Nantucket, Massachusetts has voted to legalize topless beaches. This resolution comes as part of the Gender Equality on Beaches bylaw amendment.
Massachusetts Attorney General Maura Healey approved the new bylaw, the first of its kind in the Commonwealth of Massachusetts, that allows all beachgoers to go topless on Nantucket beaches. Healey acknowledges that the decision might be controversial, but does not conflict directly with any state laws.
This proposal is part of a larger “Free the Nipple” movement, promoting gender equality in public places. According to the advocacy group GoTopless, only three states have laws that explicitly ban women going topless. Under the previous law on Nantucket, women could be fined $300 and faced a penalty of up to three years in prison if caught topless on the island.
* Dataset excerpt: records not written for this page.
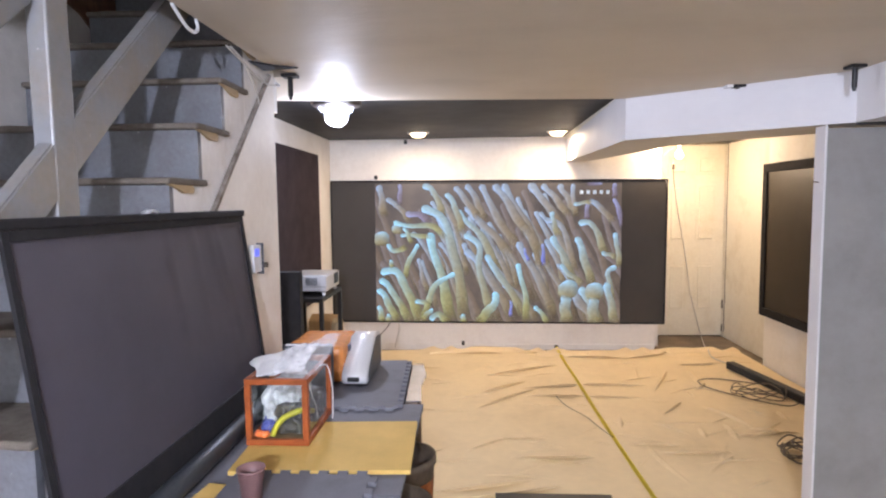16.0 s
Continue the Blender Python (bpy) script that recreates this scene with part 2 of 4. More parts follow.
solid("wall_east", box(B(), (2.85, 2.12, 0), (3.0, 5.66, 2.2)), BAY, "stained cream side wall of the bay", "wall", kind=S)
solid("wall_east_lining", box(B(), (2.745, 2.12, 0), (2.849, 4.47, 2.0), 0.004), WALL, "cream boxed-out lining of the side wall", "wall", kind=S)
# black strip drawn for the shadow line between door top and bay ceiling
solid("ceiling_shade_strip_bay", prism(B(), [(2.3, 5.50), (2.849, 5.30), (2.849, 5.50)], "z", 1.993, 1.9995), BLACKPLASTIC, "dark strip standing in for the shaded gap above the door", "gap", kind=S)
solid("wall_south", box(B(), (-1.4, -2.6, 0), (3.6, -2.45, 2.4)), WALL, "plain cream wall behind the camera", "wall", kind=S)
solid("wall_far_east", box(B(), (3.4, -2.45, 0), (3.55, 2.045, 2.2)), WALL, "plain cream side wall", "wall", kind=S)
# spandrel wall under the stair
solid("wall_spandrel", prism(B(), [(-0.36, 0), (1.805, 0), (1.805, 1.957), (1.775, 1.955), (1.69, 1.876), (1.38, 1.574), (1.20, 1.398)], "x", -0.60, -0.535), WALL, "cream painted wall under the stair", "wall", kind=S)
solid("wall_stair_end", box(B(), (-1.4, 1.81, 0), (-0.60, 1.90, 2.2)), WALL, "cream wall closing the underside of the stair", "wall", kind=S)
solid("wall_stairwell", box(B(), (-1.33, -2.45, 0), (-1.22, 3.2, 3.9)), PLASTER, "stained brown and white plaster stairwell wall", "wall", kind=S)
# ceilings
solid("ceiling", prism(B(), [(-0.50, -2.6), (3.6, -2.6), (3.6, 2.2), (1.085, 2.545), (1.02, 2.55), (-1.3, 2.34), (-1.3, 1.90), (-0.44, 1.84), (-0.47, 1.72), (-0.50, 1.60)], "z", 1.958, 2.03), CEIL, "slightly glossy cream painted ceiling with low ripples", "ceiling", kind=S)
solid("ceiling_black", box(B(), (-1.25, 2.30, 2.035), (1.3, 5.1, 2.10)), BLACKCEIL, "matt black painted ceiling over the screen end", "ceiling", kind=S)
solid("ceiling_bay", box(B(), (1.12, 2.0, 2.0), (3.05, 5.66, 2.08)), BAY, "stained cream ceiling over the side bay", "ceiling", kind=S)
# dropped beam: one arm to the far wall, one slanting to the partition, one running back over the side room
sof = B()
prism(sof, [(1.07, 2.55), (1.875, 1.985), (1.85, -2.45), (3.4, -2.45), (3.4, 2.20), (1.95, 2.42), (1.657, 2.676), (1.423, 2.897), (1.36, 3.31), (1.352, 4.984), (1.14, 4.984)], "z", 1.745, 1.999)
for v in sof.verts:
    if v.co.y > 4.9 and v.co.z < 1.8:
        v.co.z = 1.797
solid("soffit", sof, SOFFIT, "white painted dropped beam below the ceiling", "beam", kind=S)
# grey partition with a white edge
solid("ceiling_gap_partition", prism(B(), [(1.885, 2.0), (2.1, 1.93), (2.7, 1.75), (2.7, 2.04), (1.93, 2.04)], "z", 1.7385, 1.7445), BLACKPLASTIC, "dark torn gap over the partition", "gap", kind=S)
solid("wall_partition", box(B(), (1.797, 2.045, 0), (3.4, 2.115, 1.73)), PARTITION, "grey partition wall stopping short of the beam", "wall", kind=S)
solid("trim", box(B(), (1.787, 2.040, 0), (1.7965, 2.118, 1.742), 0.002), SOFFIT, "white painted end trim of the partition", "trim", kind=S)

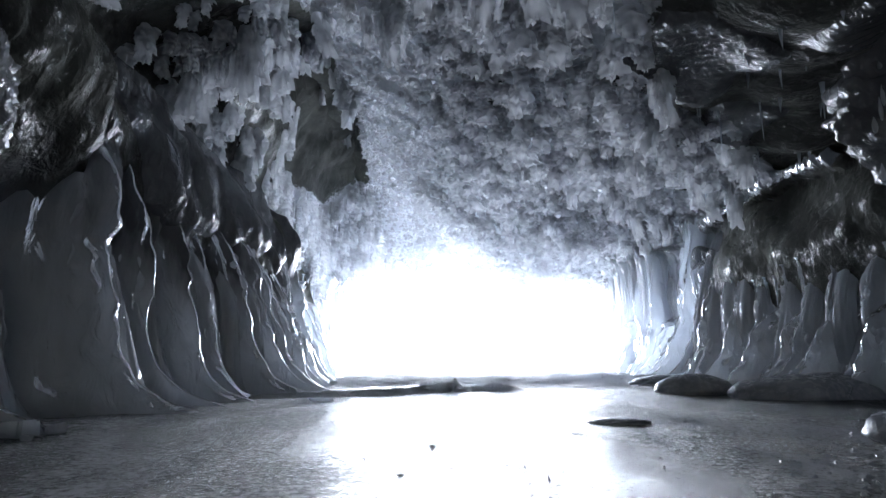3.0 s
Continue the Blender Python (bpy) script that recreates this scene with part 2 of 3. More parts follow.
PACKED = snow_material("packed hoarfrost")
ROCK = rock_material("glazed dark rock")
FLOOR = floor_material("lake ice")
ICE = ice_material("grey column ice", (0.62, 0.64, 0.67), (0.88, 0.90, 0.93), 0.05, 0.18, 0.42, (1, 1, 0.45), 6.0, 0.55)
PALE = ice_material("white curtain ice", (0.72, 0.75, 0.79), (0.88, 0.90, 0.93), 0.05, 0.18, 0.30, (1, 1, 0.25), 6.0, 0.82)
GLAZE = ice_material("dark rippled ice", (0.07, 0.073, 0.078), (0.20, 0.208, 0.22), 0.05, 0.20, 0.7, (1, 1, 0.5), 12.0)
GLOSS = ice_material("wet drip ice", (0.30, 0.32, 0.35), (0.5, 0.53, 0.57), 0.03, 0.12, 0.2, (1, 1, 0.4), 16.0, 0.2)
CLEAR = ice_material("icicle ice", (0.32, 0.35, 0.39), (0.55, 0.58, 0.62), 0.08, 0.25, 0.3, (1, 1, 0.4), 14.0, 0.4)
MOUND = ice_material("smooth mound ice", (0.17, 0.18, 0.20), (0.32, 0.335, 0.36), 0.15, 0.4, 0.25, (1, 1, 1), 6.0)
DULL = ice_material("dull grey ice", (0.20, 0.205, 0.215), (0.42, 0.43, 0.45), 0.3, 0.6, 0.8, (1, 1, 1), 14.0, 0.3)
BEAD = ice_material("white drip ice", (0.80, 0.83, 0.87), (0.92, 0.935, 0.95), 0.03, 0.12, 0.15, (1, 1, 0.4), 12.0)
SNOW = ice_material("lake snow", (0.82, 0.84, 0.88), (0.92, 0.93, 0.95), 0.5, 0.8, 0.2, (1, 1, 1), 2.0)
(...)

Dorothy Stover, a sex educator, and resident of Nantucket drafted the proposal. Stover told the Nantucket Current that her goal was not to break a theory that women’s breasts are inherently sexual. Instead, Stover’s goal was to show that this theory only exists due to societal sexualization. “I started to look around the beach and I noted that many men had larger breasts than I do.”
The new bylaw applies to people of all genders on Nantucket Beaches. Other beaches on Cape Cod and Islands region have designated sections for nude sunbathing. Beaches, like Lucy Vincent Beach on Martha’s Vineyard, only allow it a certain distance from the beach entrance.